V41C-3078
Environmental effects of magmatic sulfur emitted by large-scale flood basalt eruptions

Thursday, 17 December 2015
Poster Hall (Moscone South)
Anja Schmidt1, Richard Skeffington2, Thor Thordarson3, Stephen Self4, Piers Forster5, Alexandru Rap1, Andy Ridgwell6, David Fowler7, Marjorie Wilson1, Graham Mann1, Paul Wignall1 and Ken S Carslaw1, (1)University of Leeds, Leeds, United Kingdom, (2)University of Reading, Department of Geograhpy and Environmental Science, Reading, United Kingdom, (3)University of Iceland, Faculty of Earth Sciences, Reykjavik, Iceland, (4)Organization Not Listed, Washington, DC, United States, (5)University of Leeds, Leeds, LS2, United Kingdom, (6)University of California Riverside, Riverside, CA, United States, (7)Center for Ecology and Hydrology Penicuik, Penicuik, United Kingdom
Abstract:
Continental flood basalt (CFB) volcanism has been temporally, and therefore causally, linked to periods of environmental crisis in the past 260 Ma. The majority of the proposed causal relationships are, however, qualitative, in particular the potential climatic and environmental effects of large amounts of sulfur dioxide (SO2) emitted to the atmosphere. CFB provinces are typically formed by numerous individual eruptions, each lasting years to decades, with highly uncertain periods of quiescence lasting hundreds to thousands of years.
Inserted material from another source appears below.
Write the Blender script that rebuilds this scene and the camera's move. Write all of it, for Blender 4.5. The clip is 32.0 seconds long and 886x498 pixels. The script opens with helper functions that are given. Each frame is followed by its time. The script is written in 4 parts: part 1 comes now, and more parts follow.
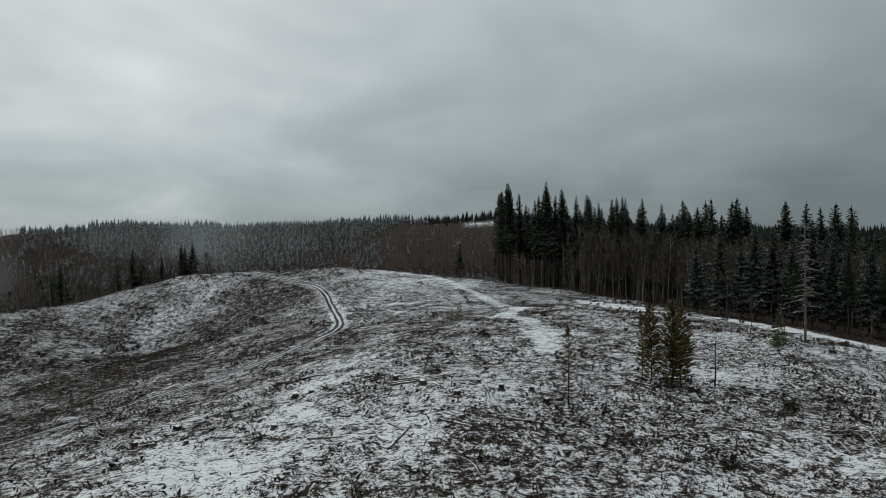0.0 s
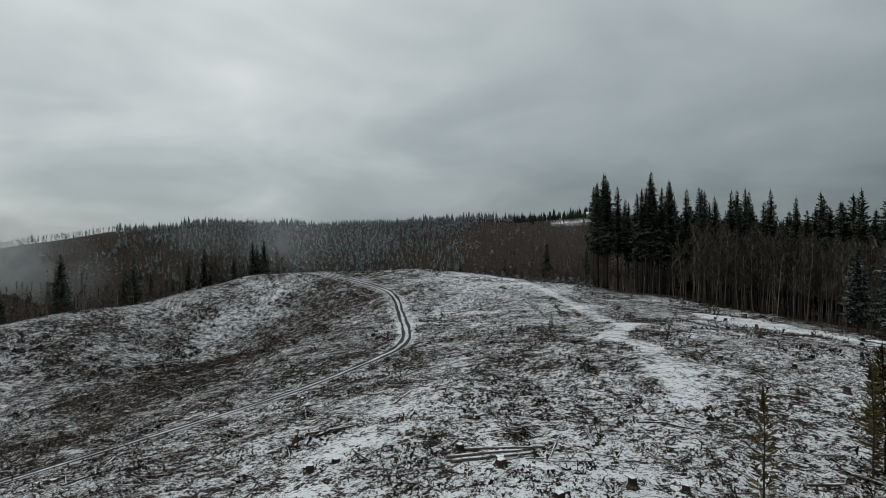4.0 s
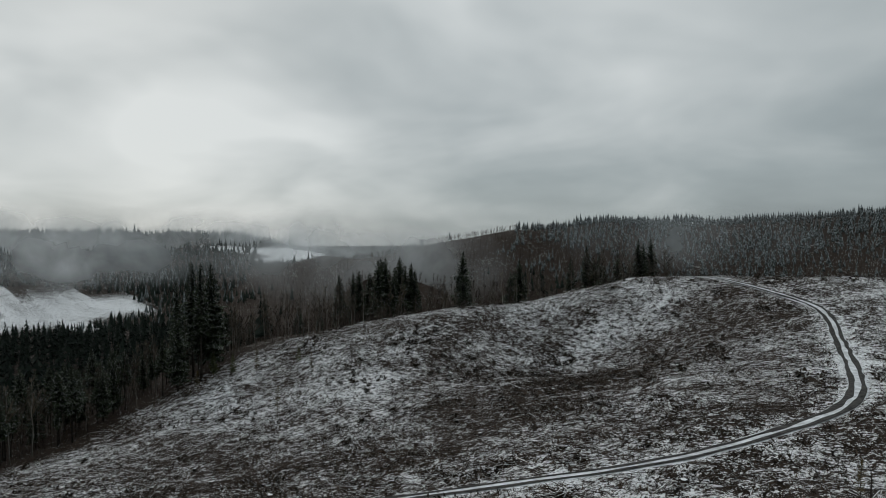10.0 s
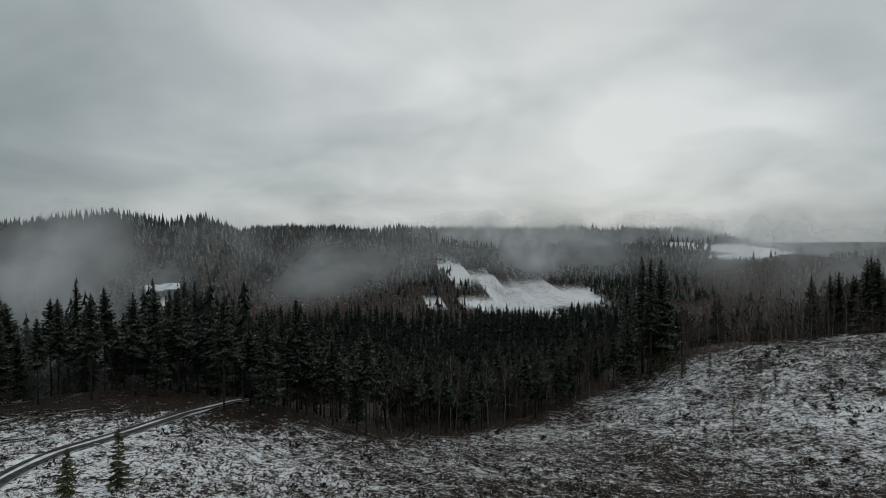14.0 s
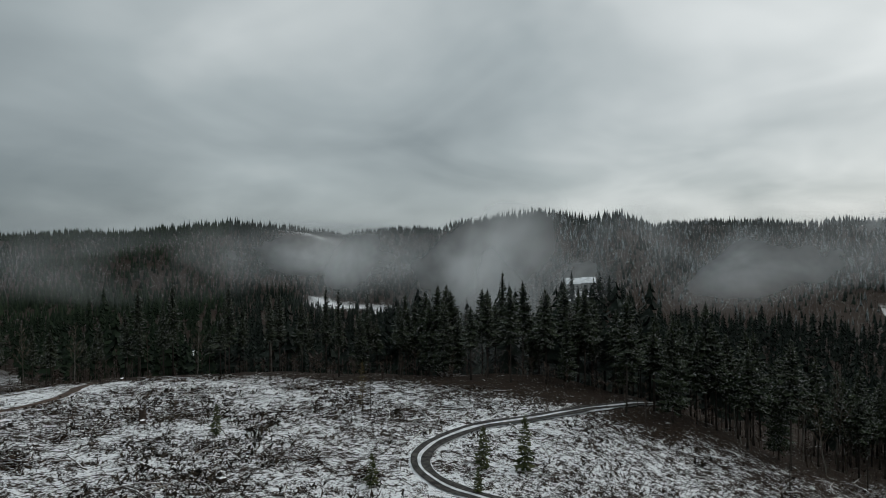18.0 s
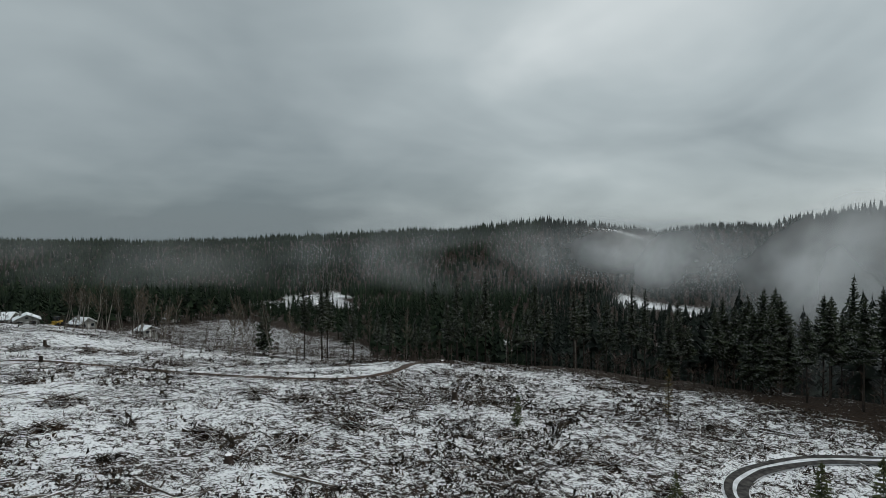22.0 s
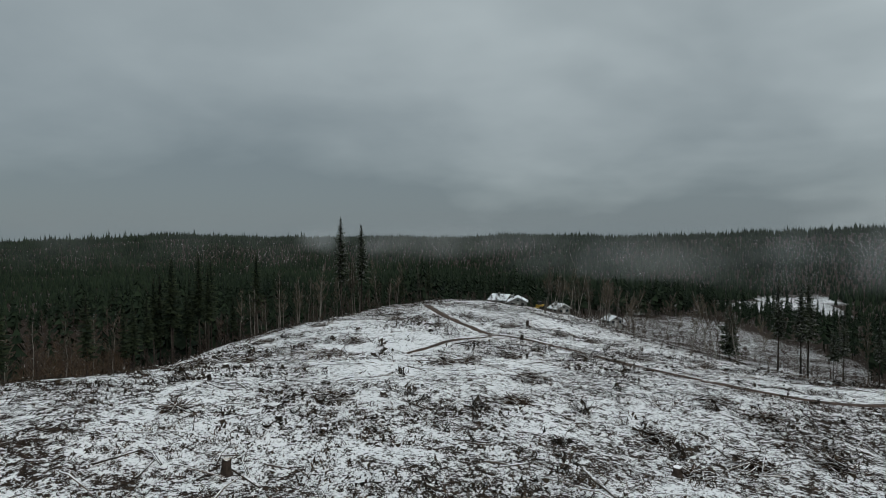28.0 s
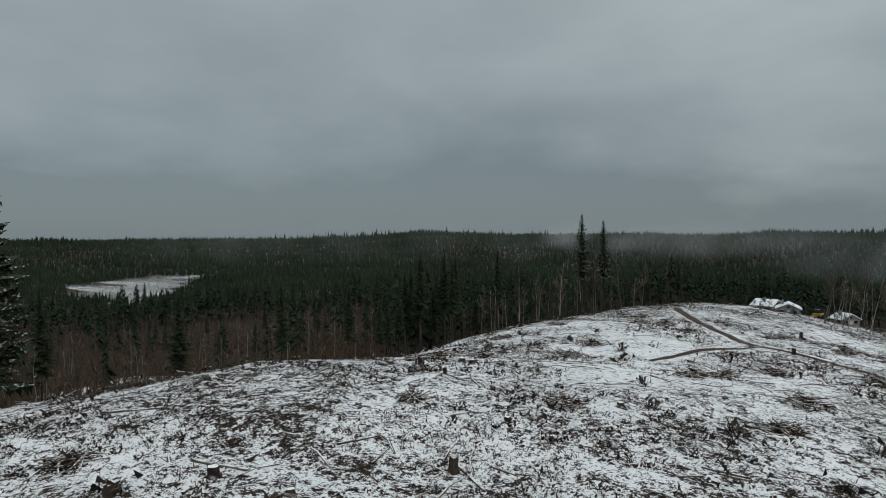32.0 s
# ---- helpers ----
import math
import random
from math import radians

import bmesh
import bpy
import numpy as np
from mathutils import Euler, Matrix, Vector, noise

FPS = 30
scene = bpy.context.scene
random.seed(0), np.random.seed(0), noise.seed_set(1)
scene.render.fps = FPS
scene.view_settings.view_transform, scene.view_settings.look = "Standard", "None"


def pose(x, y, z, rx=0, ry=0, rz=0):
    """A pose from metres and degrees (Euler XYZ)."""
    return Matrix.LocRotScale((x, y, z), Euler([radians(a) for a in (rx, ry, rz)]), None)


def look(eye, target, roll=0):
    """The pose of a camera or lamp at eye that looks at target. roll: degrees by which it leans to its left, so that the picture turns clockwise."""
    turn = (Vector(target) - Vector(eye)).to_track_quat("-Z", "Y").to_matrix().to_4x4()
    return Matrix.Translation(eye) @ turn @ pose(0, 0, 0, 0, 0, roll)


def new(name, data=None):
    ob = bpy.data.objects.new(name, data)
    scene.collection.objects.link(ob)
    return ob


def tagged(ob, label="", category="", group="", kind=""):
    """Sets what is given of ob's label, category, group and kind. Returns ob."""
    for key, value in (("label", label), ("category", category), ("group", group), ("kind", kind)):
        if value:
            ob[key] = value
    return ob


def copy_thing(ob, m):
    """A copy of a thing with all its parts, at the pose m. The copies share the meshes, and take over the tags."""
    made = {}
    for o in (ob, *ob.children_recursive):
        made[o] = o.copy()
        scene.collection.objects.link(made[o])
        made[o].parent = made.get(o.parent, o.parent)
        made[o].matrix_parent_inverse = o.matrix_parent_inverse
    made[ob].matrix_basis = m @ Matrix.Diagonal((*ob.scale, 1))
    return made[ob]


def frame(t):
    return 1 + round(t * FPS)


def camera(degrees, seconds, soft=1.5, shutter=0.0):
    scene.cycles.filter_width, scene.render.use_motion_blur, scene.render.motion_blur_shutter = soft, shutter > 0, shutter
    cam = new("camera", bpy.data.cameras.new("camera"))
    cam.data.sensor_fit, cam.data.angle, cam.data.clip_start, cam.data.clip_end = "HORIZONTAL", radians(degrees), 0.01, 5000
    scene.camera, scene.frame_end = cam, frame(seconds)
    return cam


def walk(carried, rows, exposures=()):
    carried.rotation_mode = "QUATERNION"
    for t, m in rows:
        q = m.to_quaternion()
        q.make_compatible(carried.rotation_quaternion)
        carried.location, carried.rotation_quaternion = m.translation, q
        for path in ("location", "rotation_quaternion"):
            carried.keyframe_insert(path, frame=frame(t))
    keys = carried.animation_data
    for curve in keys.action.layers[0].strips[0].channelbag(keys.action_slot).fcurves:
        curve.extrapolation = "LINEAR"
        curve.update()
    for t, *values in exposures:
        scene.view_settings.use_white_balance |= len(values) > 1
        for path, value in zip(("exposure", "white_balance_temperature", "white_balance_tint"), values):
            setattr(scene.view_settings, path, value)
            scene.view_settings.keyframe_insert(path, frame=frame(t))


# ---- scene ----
cam = camera(71.5, 32.0, 0.6)
PATH = [
    (0.0, pose(0.03, 0.04, 0.18, 89.19, 0.62, 0.00)),
    (0.5, pose(0.16, 3.35, 0.20, 89.18, 0.58, 0.40)),
    (1.0, pose(0.27, 6.64, 0.20, 89.19, 0.53, 0.84)),
    (1.5, pose(0.34, 9.90, 0.16, 89.17, 0.46, 1.41)),
    (2.0, pose(0.36, 13.17, 0.11, 89.15, 0.42, 2.58)),
    (2.5, pose(0.33, 16.45, 0.07, 89.14, 0.37, 3.95)),
    (4.5, pose(-1.01, 29.63, -0.03, 89.22, 0.31, 9.60)),
    (5.0, pose(-1.62, 32.67, -0.00, 89.25, 0.26, 11.73)),
    (5.5, pose(-2.27, 35.64, 0.04, 89.29, 0.22, 13.88)),
    (6.0, pose(-3.01, 38.50, 0.10, 89.28, 0.20, 15.75)),
    (6.5, pose(-3.76, 41.18, 0.15, 89.26, 0.18, 17.61)),
    (7.0, pose(-4.52, 43.64, 0.19, 89.23, 0.18, 19.68)),
    (7.5, pose(-5.30, 45.84, 0.20, 89.21, 0.19, 21.82)),
    (8.0, pose(-6.07, 47.77, 0.19, 89.18, 0.19, 24.26)),
    (8.5, pose(-6.87, 49.40, 0.15, 89.18, 0.21, 27.84)),
    (9.0, pose(-7.69, 50.78, 0.12, 89.18, 0.26, 32.36)),
    (9.5, pose(-8.49, 51.91, 0.10, 89.19, 0.32, 37.78)),
    (10.0, pose(-9.27, 52.80, 0.09, 89.16, 0.36, 43.37)),
    (10.5, pose(-10.04, 53.53, 0.08, 89.13, 0.35, 48.15)),
    (11.0, pose(-10.83, 54.12, 0.07, 89.13, 0.36, 52.93)),
    (11.5, pose(-11.66, 54.65, 0.07, 89.14, 0.34, 57.75)),
    (12.0, pose(-12.51, 55.11, 0.04, 89.13, 0.34, 62.58)),
    (12.5, pose(-13.34, 55.49, -0.01, 89.09, 0.34, 67.60)),
    (13.0, pose(-14.11, 55.81, -0.10, 89.08, 0.33, 72.96)),
    (13.5, pose(-14.83, 56.06, -0.21, 89.10, 0.34, 78.35)),
    (14.0, pose(-15.46, 56.26, -0.34, 89.09, 0.35, 83.72)),
    (14.5, pose(-16.01, 56.44, -0.47, 89.12, 0.36, 89.12)),
    (15.0, pose(-16.51, 56.63, -0.57, 89.08, 0.38, 94.51)),
    (15.5, pose(-16.98, 56.82, -0.65, 89.02, 0.39, 99.19)),
    (17.5, pose(-18.37, 57.31, 0.36, 88.95, 0.41, 116.65)),
    (18.0, pose(-18.73, 57.32, 0.31, 88.89, 0.42, 121.12)),
    (18.5, pose(-19.08, 57.29, 0.23, 88.87, 0.41, 125.59)),
    (19.0, pose(-19.42, 57.25, 0.17, 88.89, 0.41, 129.61)),
    (19.5, pose(-19.77, 57.17, 0.15, 88.88, 0.40, 132.92)),
    (20.0, pose(-20.09, 57.06, 0.11, 88.89, 0.39, 136.17)),
    (20.5, pose(-20.38, 56.92, 0.09, 88.86, 0.38, 139.48)),
    (21.0, pose(-20.68, 56.76, 0.10, 88.86, 0.37, 142.80)),
    (21.5, pose(-20.96, 56.57, 0.09, 88.84, 0.38, 146.12)),
    (22.0, pose(-21.21, 56.39, 0.06, 88.84, 0.38, 149.46)),
    (22.5, pose(-21.47, 56.18, 0.04, 88.84, 0.38, 152.79)),
    (23.0, pose(-21.71, 55.94, 0.03, 88.83, 0.40, 156.14)),
    (23.5, pose(-21.96, 55.67, 0.04, 88.81, 0.37, 159.52)),
    (24.0, pose(-22.18, 55.38, 0.03, 88.80, 0.37, 162.92)),
    (24.5, pose(-22.40, 55.05, 0.02, 88.78, 0.33, 166.34)),
    (25.0, pose(-22.64, 54.72, 0.02, 88.77, 0.30, 169.85)),
    (25.5, pose(-22.83, 54.38, 0.01, 88.75, 0.26, 173.40)),
    (27.5, pose(-23.08, 52.86, -0.15, 88.69, 0.25, 187.57)),
    (28.0, pose(-23.12, 52.42, -0.19, 88.65, 0.25, 191.11)),
    (28.5, pose(-23.12, 51.99, -0.22, 88.63, 0.27, 194.64)),
    (29.0, pose(-23.10, 51.60, -0.23, 88.62, 0.30, 198.12)),
    (29.5, pose(-23.06, 51.20, -0.23, 88.57, 0.31, 201.38)),
    (30.0, pose(-22.99, 50.82, -0.23, 88.55, 0.32, 204.83)),
    (30.5, pose(-22.94, 50.42, -0.23, 88.52, 0.31, 207.17)),
    (31.0, pose(-22.90, 50.00, -0.25, 88.50, 0.30, 208.89)),
    (31.5, pose(-22.83, 49.53, -0.27, 88.48, 0.29, 211.07)),
    (32.0, pose(-22.78, 49.04, -0.30, 88.49, 0.29, 213.52)),
]
walk(cam, PATH, [(0.0, -0.30), (6.0, -0.40), (9.0, -0.50), (13.0, -0.55), (17.0, -0.40), (21.0, -0.15), (25.0, -0.12), (32.0, -0.10)])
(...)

I will present results obtained from a global aerosol-climate model set-up to simulate the sulfur-induced climatic and environmental effects of individual decade to century-long CFB eruptions. For sulfur dioxide emissions representative of a single decade-long eruption in the 65 Ma Deccan Trap Volcanic Province, the model predicts a substantial reduction in global surface temperature of 4.5 K, which is in good agreement with multi-proxy palaeo-temperature records. However, the calculated cooling is short-lived and temperatures recover within less than 50 years once volcanic activity ceases. In contrast to previous studies, I show that acid rain from decade-long eruptions cannot cause widespread vegetation stress or loss due to the buffering capacities of soils. The direct exposure of vegetation to acid mists and fogs, however, could cause damage where the exposure is high and sustained, such as at high elevations. Finally, I will use these modeling results to place constraints on the likely environmental effects and habitability by simulating different eruption frequencies and durations as well as hiatus periods and by comparing to the proxy records.